WHAT TO WORK ON
Please transcribe the listing below in full and word for word, without its pictures.

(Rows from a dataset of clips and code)
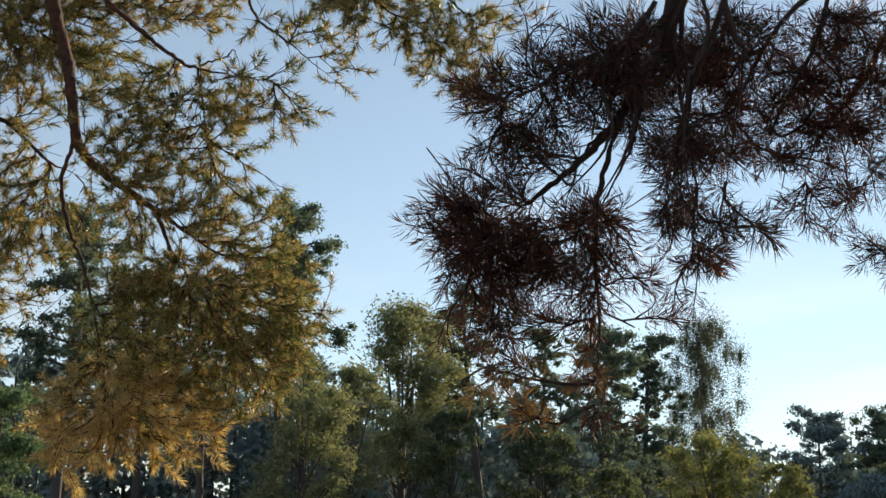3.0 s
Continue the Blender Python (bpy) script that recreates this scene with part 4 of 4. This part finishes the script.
bough = near_bough("long hanging pine bough with dense needles and cones", NEEDLES_HANGING)
bough.limb(0.060, 0.022, (-0.29, 0.50, 3.55), (0.8, 0.95, 3.95), (2.2, 1.5, 3.85), (3.41, 1.76, 3.31))
bough.limb(0.030, 0.018, (0.8, 0.95, 3.95), (2.0, 1.9, 3.95), (3.02, 2.59, 3.42))
bough.drape((3.19, 2.67, 3.43), (3.59, 2.43, 2.78), 7, 0.10)
bough.drape((3.34, 2.57, 3.33), (3.66, 2.24, 2.62), 6, 0.10)
bough.drape((3.23, 2.90, 2.91), (3.53, 2.46, 2.46), 5, 0.09)
bough.drape((3.66, 2.06, 2.34), (3.76, 1.87, 1.83), 4, 0.09)
bough.drape((3.77, 1.99, 2.02), (3.90, 1.66, 1.77), 4, 0.09)
bough.drape((3.84, 1.92, 1.84), (3.71, 1.95, 1.48), 3, 0.08)
bough.drape((3.56, 2.25, 2.07), (3.47, 2.38, 1.72), 3, 0.08)
bough.cone(3.66, 1.88, 1.75)
bough.cone(3.92, 1.87, 1.74)
bough.cone(3.82, 1.75, 1.99)
bough.cone(3.89, 1.68, 1.70)
bough.limb(0.020, 0.012, (3.41, 1.76, 3.31), (3.46, 1.86, 3.08), (3.49, 1.95, 2.86), (3.56, 2.00, 2.60), (3.58, 2.05, 2.40), (3.63, 2.03, 2.24), (3.70, 1.98, 2.07), (3.76, 1.92, 1.91), (3.81, 1.87, 1.75))
bough.limb(0.015, 0.007, (3.81, 1.88, 1.75), (3.87, 1.80, 1.65), (3.96, 1.66, 1.52), (4.01, 1.57, 1.42))
bough.limb(0.010, 0.004, (3.82, 1.87, 1.75), (3.83, 1.86, 1.57), (3.84, 1.84, 1.41), (3.86, 1.80, 1.29), (3.88, 1.75, 1.21))
bough.limb(0.011, 0.004, (3.02, 2.59, 3.42), (3.20, 2.57, 3.18), (3.32, 2.56, 2.99), (3.48, 2.48, 2.81), (3.59, 2.44, 2.60), (3.75, 2.30, 2.48), (3.84, 2.22, 2.38))
bough.limb(0.009, 0.003, (3.16, 2.55, 3.16), (3.23, 2.51, 3.11), (3.37, 2.46, 2.93), (3.50, 2.38, 2.80), (3.62, 2.31, 2.67), (3.74, 2.21, 2.55))
bough.limb(0.010, 0.004, (3.57, 2.08, 2.36), (3.50, 2.19, 2.28), (3.49, 2.23, 2.14), (3.49, 2.25, 2.01), (3.53, 2.22, 1.88))
bough.limb(0.005, 0.002, (3.49, 2.25, 2.01), (3.43, 2.32, 2.01), (3.36, 2.40, 1.97))
bough.limb(0.006, 0.002, (3.63, 2.03, 2.26), (3.61, 2.08, 2.13), (3.62, 2.10, 1.94), (3.62, 2.11, 1.77))
bough.limb(0.007, 0.003, (3.70, 1.98, 2.07), (3.78, 1.89, 1.94), (3.86, 1.77, 1.85), (3.93, 1.67, 1.76))
bough.limb(0.006, 0.003, (3.49, 1.95, 2.88), (3.45, 2.03, 2.83), (3.40, 2.11, 2.79), (3.33, 2.18, 2.80))
bough.limb(0.008, 0.003, (3.66, 2.01, 2.18), (3.76, 1.88, 2.13), (3.81, 1.78, 2.22))
bough.limb(0.008, 0.003, (3.57, 2.02, 2.51), (3.63, 1.94, 2.49), (3.71, 1.84, 2.47), (3.78, 1.75, 2.46))
bough.limb(0.006, 0.002, (3.58, 2.05, 2.39), (3.54, 2.13, 2.25), (3.50, 2.22, 2.11), (3.50, 2.24, 1.96), (3.40, 2.36, 1.86), (3.31, 2.46, 1.80))
bough.tufts(3.53, 2.38, 2.74, 0.15, 0.10, 32)
bough.tufts(3.60, 2.20, 2.61, 0.17, 0.10, 40)
bough.tufts(3.59, 1.99, 2.51, 0.10, 0.06, 19)
bough.tufts(3.57, 2.26, 2.53, 0.13, 0.08, 22)
bough.tufts(3.70, 1.85, 2.49, 0.11, 0.06, 19)
bough.tufts(3.75, 1.79, 2.46, 0.10, 0.05, 12)
bough.tufts(3.46, 2.21, 2.36, 0.14, 0.06, 30)
bough.tufts(3.56, 2.09, 2.32, 0.10, 0.08, 19)
bough.tufts(3.78, 1.82, 2.22, 0.13, 0.07, 22)
bough.tufts(3.72, 1.91, 2.26, 0.10, 0.06, 8)
bough.tufts(3.79, 1.76, 2.36, 0.06, 0.05, 7)
bough.tufts(3.31, 2.40, 2.20, 0.08, 0.08, 8)
bough.tufts(3.33, 2.42, 2.01, 0.08, 0.08, 8)
bough.tufts(3.40, 2.33, 2.14, 0.10, 0.08, 5)
bough.tufts(3.45, 2.25, 2.26, 0.10, 0.06, 6)
bough.tufts(3.53, 2.19, 2.07, 0.10, 0.10, 5)
bough.tufts(3.61, 2.10, 2.07, 0.10, 0.10, 4)
bough.tufts(3.77, 1.87, 2.10, 0.10, 0.08, 4)
bough.tufts(3.34, 2.14, 2.86, 0.13, 0.08, 14)
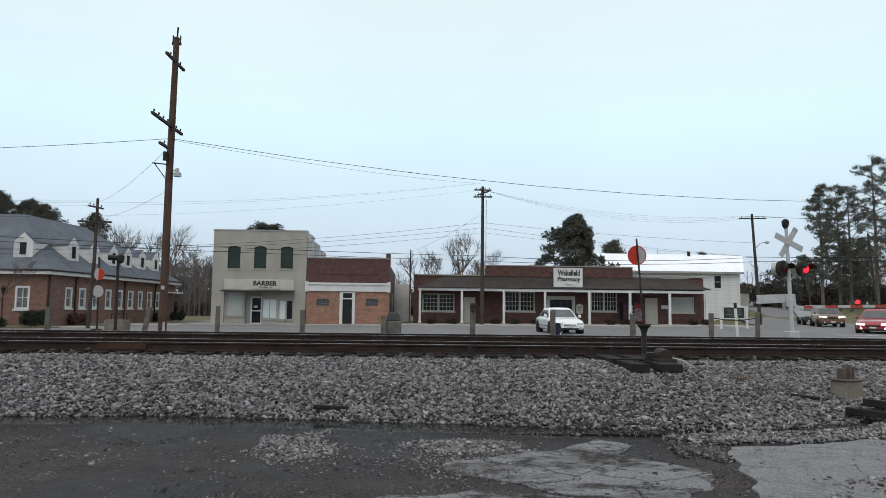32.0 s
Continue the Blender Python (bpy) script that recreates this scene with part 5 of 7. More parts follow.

RESULT FOR THIS EXERCISE
3.0 s
Continue the Blender Python (bpy) script that recreates this scene with part 4 of 4. This part finishes the script.
bough = near_bough("long hanging pine bough with dense needles and cones", NEEDLES_HANGING)
bough.limb(0.060, 0.022, (-0.29, 0.50, 3.55), (0.8, 0.95, 3.95), (2.2, 1.5, 3.85), (3.41, 1.76, 3.31))
bough.limb(0.030, 0.018, (0.8, 0.95, 3.95), (2.0, 1.9, 3.95), (3.02, 2.59, 3.42))
bough.drape((3.19, 2.67, 3.43), (3.59, 2.43, 2.78), 7, 0.10)
bough.drape((3.34, 2.57, 3.33), (3.66, 2.24, 2.62), 6, 0.10)
bough.drape((3.23, 2.90, 2.91), (3.53, 2.46, 2.46), 5, 0.09)
bough.drape((3.66, 2.06, 2.34), (3.76, 1.87, 1.83), 4, 0.09)
bough.drape((3.77, 1.99, 2.02), (3.90, 1.66, 1.77), 4, 0.09)
bough.drape((3.84, 1.92, 1.84), (3.71, 1.95, 1.48), 3, 0.08)
bough.drape((3.56, 2.25, 2.07), (3.47, 2.38, 1.72), 3, 0.08)
bough.cone(3.66, 1.88, 1.75)
bough.cone(3.92, 1.87, 1.74)
bough.cone(3.82, 1.75, 1.99)
bough.cone(3.89, 1.68, 1.70)
bough.limb(0.020, 0.012, (3.41, 1.76, 3.31), (3.46, 1.86, 3.08), (3.49, 1.95, 2.86), (3.56, 2.00, 2.60), (3.58, 2.05, 2.40), (3.63, 2.03, 2.24), (3.70, 1.98, 2.07), (3.76, 1.92, 1.91), (3.81, 1.87, 1.75))
bough.limb(0.015, 0.007, (3.81, 1.88, 1.75), (3.87, 1.80, 1.65), (3.96, 1.66, 1.52), (4.01, 1.57, 1.42))
bough.limb(0.010, 0.004, (3.82, 1.87, 1.75), (3.83, 1.86, 1.57), (3.84, 1.84, 1.41), (3.86, 1.80, 1.29), (3.88, 1.75, 1.21))
bough.limb(0.011, 0.004, (3.02, 2.59, 3.42), (3.20, 2.57, 3.18), (3.32, 2.56, 2.99), (3.48, 2.48, 2.81), (3.59, 2.44, 2.60), (3.75, 2.30, 2.48), (3.84, 2.22, 2.38))
bough.limb(0.009, 0.003, (3.16, 2.55, 3.16), (3.23, 2.51, 3.11), (3.37, 2.46, 2.93), (3.50, 2.38, 2.80), (3.62, 2.31, 2.67), (3.74, 2.21, 2.55))
bough.limb(0.010, 0.004, (3.57, 2.08, 2.36), (3.50, 2.19, 2.28), (3.49, 2.23, 2.14), (3.49, 2.25, 2.01), (3.53, 2.22, 1.88))
bough.limb(0.005, 0.002, (3.49, 2.25, 2.01), (3.43, 2.32, 2.01), (3.36, 2.40, 1.97))
bough.limb(0.006, 0.002, (3.63, 2.03, 2.26), (3.61, 2.08, 2.13), (3.62, 2.10, 1.94), (3.62, 2.11, 1.77))
bough.limb(0.007, 0.003, (3.70, 1.98, 2.07), (3.78, 1.89, 1.94), (3.86, 1.77, 1.85), (3.93, 1.67, 1.76))
bough.limb(0.006, 0.003, (3.49, 1.95, 2.88), (3.45, 2.03, 2.83), (3.40, 2.11, 2.79), (3.33, 2.18, 2.80))
bough.limb(0.008, 0.003, (3.66, 2.01, 2.18), (3.76, 1.88, 2.13), (3.81, 1.78, 2.22))
bough.limb(0.008, 0.003, (3.57, 2.02, 2.51), (3.63, 1.94, 2.49), (3.71, 1.84, 2.47), (3.78, 1.75, 2.46))
bough.limb(0.006, 0.002, (3.58, 2.05, 2.39), (3.54, 2.13, 2.25), (3.50, 2.22, 2.11), (3.50, 2.24, 1.96), (3.40, 2.36, 1.86), (3.31, 2.46, 1.80))
bough.tufts(3.53, 2.38, 2.74, 0.15, 0.10, 32)
bough.tufts(3.60, 2.20, 2.61, 0.17, 0.10, 40)
bough.tufts(3.59, 1.99, 2.51, 0.10, 0.06, 19)
bough.tufts(3.57, 2.26, 2.53, 0.13, 0.08, 22)
bough.tufts(3.70, 1.85, 2.49, 0.11, 0.06, 19)
bough.tufts(3.75, 1.79, 2.46, 0.10, 0.05, 12)
bough.tufts(3.46, 2.21, 2.36, 0.14, 0.06, 30)
bough.tufts(3.56, 2.09, 2.32, 0.10, 0.08, 19)
bough.tufts(3.78, 1.82, 2.22, 0.13, 0.07, 22)
bough.tufts(3.72, 1.91, 2.26, 0.10, 0.06, 8)
bough.tufts(3.79, 1.76, 2.36, 0.06, 0.05, 7)
bough.tufts(3.31, 2.40, 2.20, 0.08, 0.08, 8)
bough.tufts(3.33, 2.42, 2.01, 0.08, 0.08, 8)
bough.tufts(3.40, 2.33, 2.14, 0.10, 0.08, 5)
bough.tufts(3.45, 2.25, 2.26, 0.10, 0.06, 6)
bough.tufts(3.53, 2.19, 2.07, 0.10, 0.10, 5)
bough.tufts(3.61, 2.10, 2.07, 0.10, 0.10, 4)
bough.tufts(3.77, 1.87, 2.10, 0.10, 0.08, 4)
bough.tufts(3.34, 2.14, 2.86, 0.13, 0.08, 14)
32.0 s
Continue the Blender Python (bpy) script that recreates this scene with part 5 of 7. More parts follow.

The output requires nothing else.